Another issue with horizontally oriented networks on the internet is a lack of verifiability and credibility. Most of these flows of information are spontaneous, shared among friends and information goes viral. Yet, this can be manipulated, and information networks can be abused. Recent electoral woes have made this abundantly clear.

As I think about solutions to this issue another form of technology that could be helpful in tackling our pressing social issues comes to mind -- blockchain. That is huge, and currently causing a buzz regarding internet crypto-currencies, but this is perhaps the least interesting aspect of the technology. Blockchain can play a role in safeguarding the credibility of  information flows, blockchain may even help us redact articles that are published with errors if they were inserted along the “chain” of information without any real means of verification. If properly put together, one may be able to utilize the technology to prevent information from being tampered with or manipulated. The technology more broadly, of course, has profound importance to the U.S.-China bilateral relationship. 

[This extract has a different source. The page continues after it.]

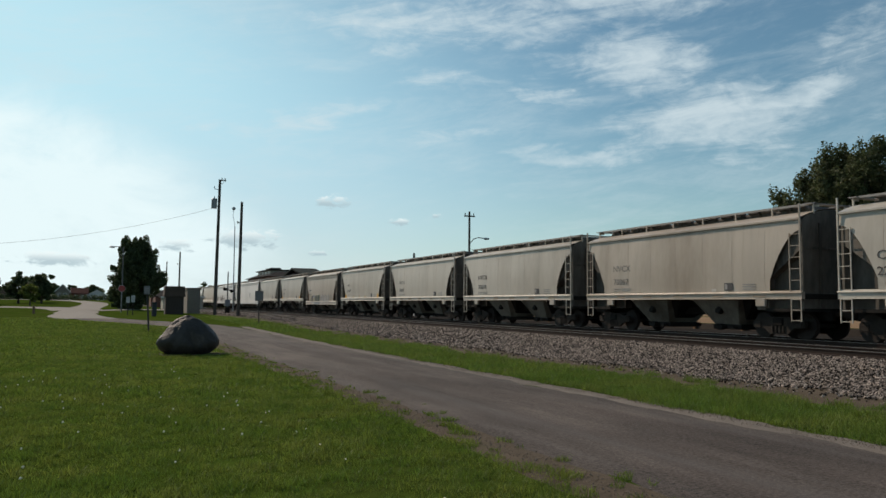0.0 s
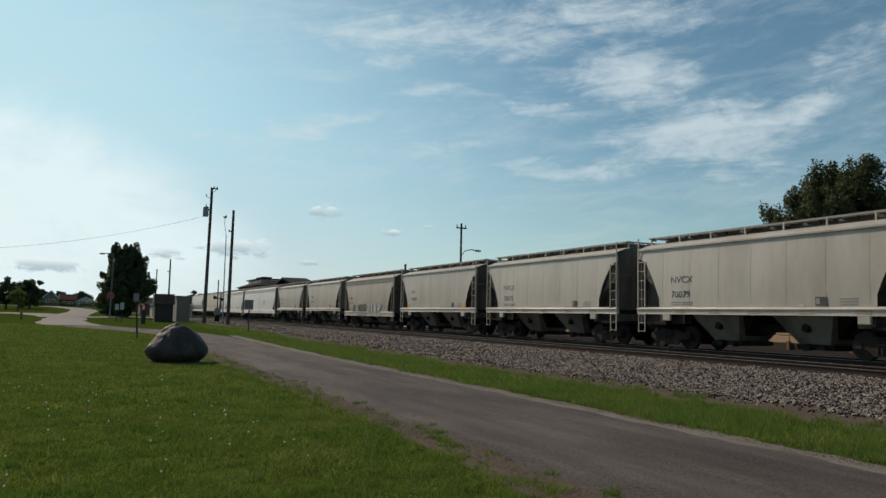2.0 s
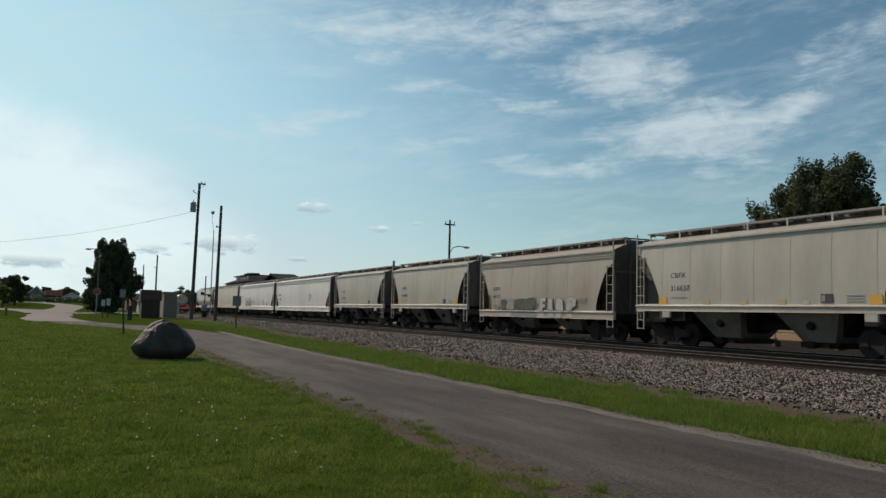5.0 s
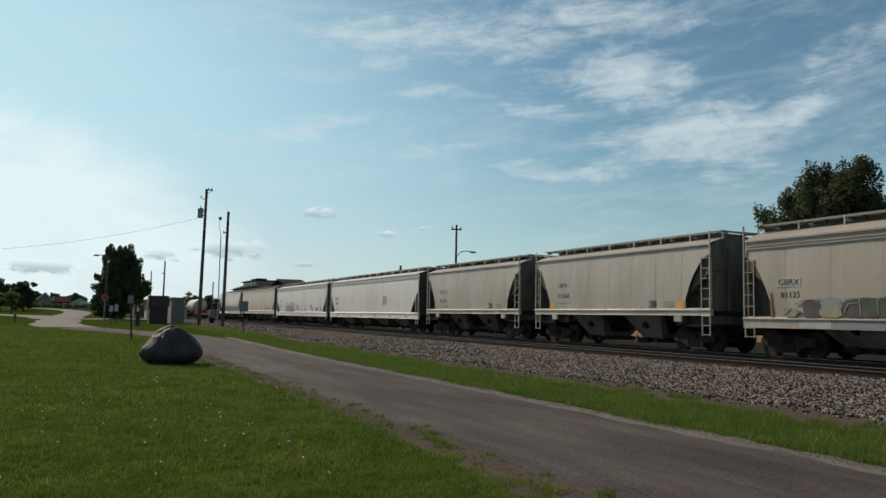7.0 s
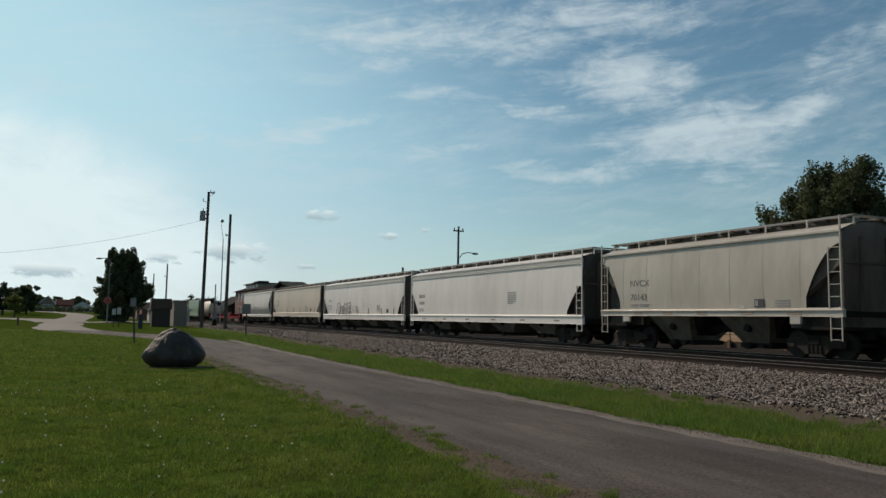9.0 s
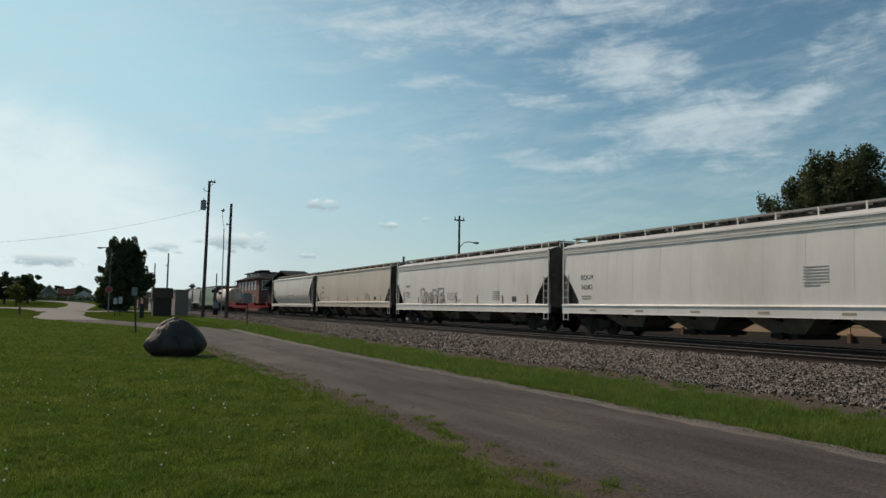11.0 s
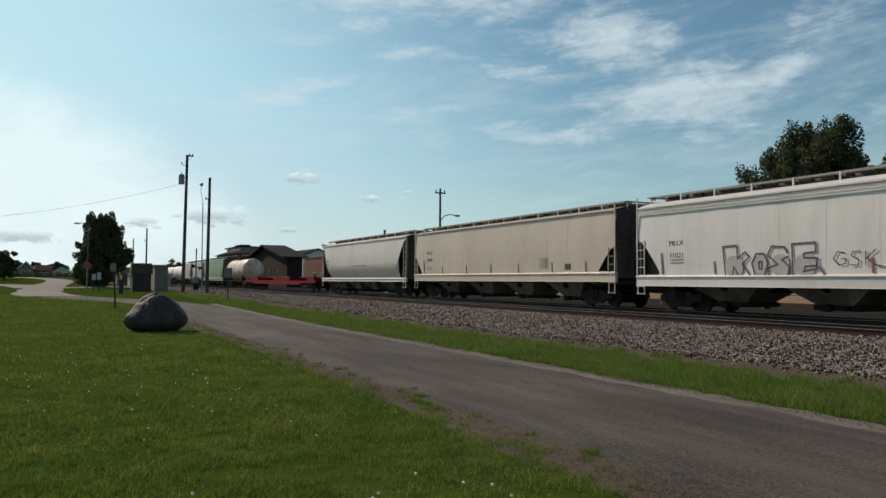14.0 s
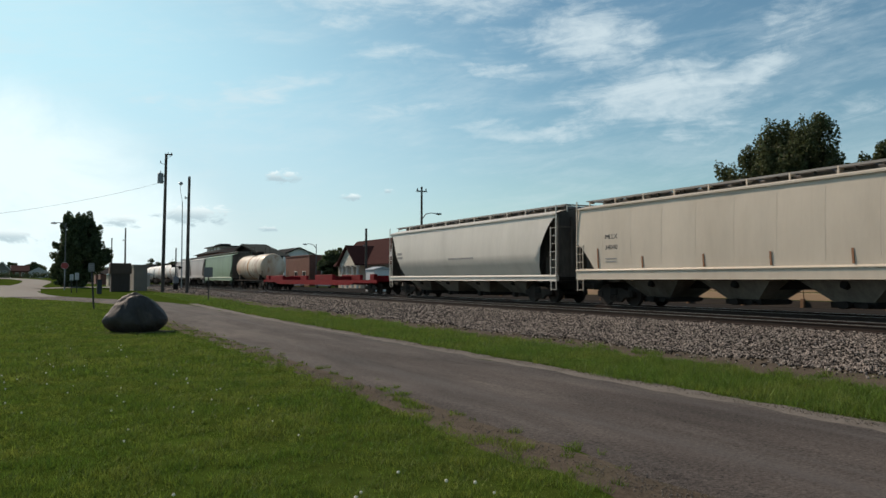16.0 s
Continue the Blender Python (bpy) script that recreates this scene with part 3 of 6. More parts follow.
def hopper_shell(bm, p):
    """Side sheets and roof in one skin; the lower corners at both ends are cut away in an arch."""
    half, zs, ze, zr, a, b, zc = p["body"] / 2, p["zs"], p["eave"], p["roof"], p["arch_a"], p["arch_b"], p["arch_z"]
    n = p["panels"]
    st = []
    for i in range(n):
        y0, y1 = -half + i * 2 * half / n, -half + (i + 1) * 2 * half / n
        for k in range(6):
            st.append((y0 + (y1 - y0) * k / 6, math.sin(math.pi * k / 6) ** 0.7))
    st.append((half, 0.0))
    for e in (-1, 1):
        for d in (0.05, 0.15, 0.3, 0.45, 0.6, 0.75, 0.9, 1.05, 1.15, 1.25, a - 0.10, a - 0.04, a - 0.012, a + 0.0):
            if d <= a:
                y = e * (half - d)
                st.append((y, math.sin(math.pi * (((y + half) * n / (2 * half)) % 1.0)) ** 0.7))
    st = sorted({round(y, 3): (y, s) for y, s in st}.values())
    rings = []
    NS, NR = 11, 6
    for y, pil in st:
        d = half - abs(y)
        low = zc + b * max(0.0, 1 - (d / a) ** p["arch_p"]) if d < a - 0.001 else zs
        low = min(low, ze - 0.15)
        ring = []
        side = []
        for i in range(NS):
            z = low + (ze - low) * i / (NS - 1)
            f = (z - zs) / (ze - zs)
            hw = p["hw"] + p["bulge"] * math.sin(math.pi * min(1, f * 1.0)) - p["taper"] * max(0.0, 1 - f / 0.30) - 0.05 * f
            hw -= 0.012 * (1 - pil) * (1 if 0.02 < f < 0.98 else 0)
            side.append((hw, z))
        top = []
        hw0 = side[-1][0]
        top.append((hw0 + 0.085, ze + 0.0))              # drip edge
        top.append((hw0 + 0.085, ze + 0.06))
        for i in range(1, NR + 1):
            f = i / NR
            top.append((hw0 * (1 - f), ze + 0.07 + (zr - ze - 0.07) * math.sin(f * math.pi / 2) ** p["round"]))
        prof = side + top
        ring = [(-h, y, z) for h, z in prof] + [(h, y, z) for h, z in prof[-2::-1]]
        rings.append([bm.verts.new(v) for v in ring])
    for r0, r1 in zip(rings, rings[1:]):
        for i in range(len(r0) - 1):
            bm.faces.new((r0[i], r0[i + 1], r1[i + 1], r1[i]))
    bmesh.ops.recalc_face_normals(bm, faces=bm.faces)


def hopper_seams(bm, p):
    half, n = p["body"] / 2, p["panels"]
    for i in range(1, n):
        y = -half + i * 2 * half / n
        if half - abs(y) < p["arch_a"]:
            continue
        for s in (-1, 1):
            pts = []
            for k in range(9):
                f = k / 8
                z = p["zs"] + (p["eave"] - p["zs"]) * f
                hw = p["hw"] + p["bulge"] * math.sin(math.pi * f) - p["taper"] * max(0.0, 1 - f / 0.30) - 0.05 * f - 0.012
                pts.append((s * hw, z))
            q = [(x + s * 0.004, z) for x, z in pts]
            prism(bm, [(x - s * 0.02, z) for x, z in pts] + q[::-1], "y", y - 0.008, y + 0.008)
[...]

If there is something that unites both the United States and China it is our economic interests, and as both the United States and China are fast developing in the blockchain space it will be essential for collaboration to happen. Blockchain is mostly known as the technology behind bitcoin. However, blockchain is a technology that enables us to have discrete, effective, and accountable flows of information, privacy, and capital across the world.  Therefore, according to the Cathy Mulligan, co-director of Imperial College Centre for Cryptocurrency Research, “Blockchain is about the exchange of value and how to make it instant and decentralised.” This might sound like blockchain is part of this new digitalization era, but blockchain is reinventing how business interactions happen. Therefore, as we think about how to grapple with pressing global issues, blockchain give us an opportunity to go back to the white board and redefine many of our systems.

Rapid technological innovation and its implementation is something that people in our generation are the most capable of noticing and able to act on. Innovation is not merely a measure of instrumentality, it is the engine by which we propel our lives forward. The youth of China and the United States are uniquely situated to engage in this milieu, and are best capable of adapting to challenges and disruptions. Be it able to inhabit and capitalize on horizontal flows of information, or to understand the underlying potential of blockchain, it is our generation that will be looked towards to bring about an increasingly globalized world by understanding the problems we face, as well as the solutions required to solve them.

[1] Howard, Philip and Muzammil M. Hussain. "The Role of Digital Media." Journal of Democracy. July 2011.

Yamillet Payano is a senior at American University majoring in economics and mathematics with a minor in Chinese.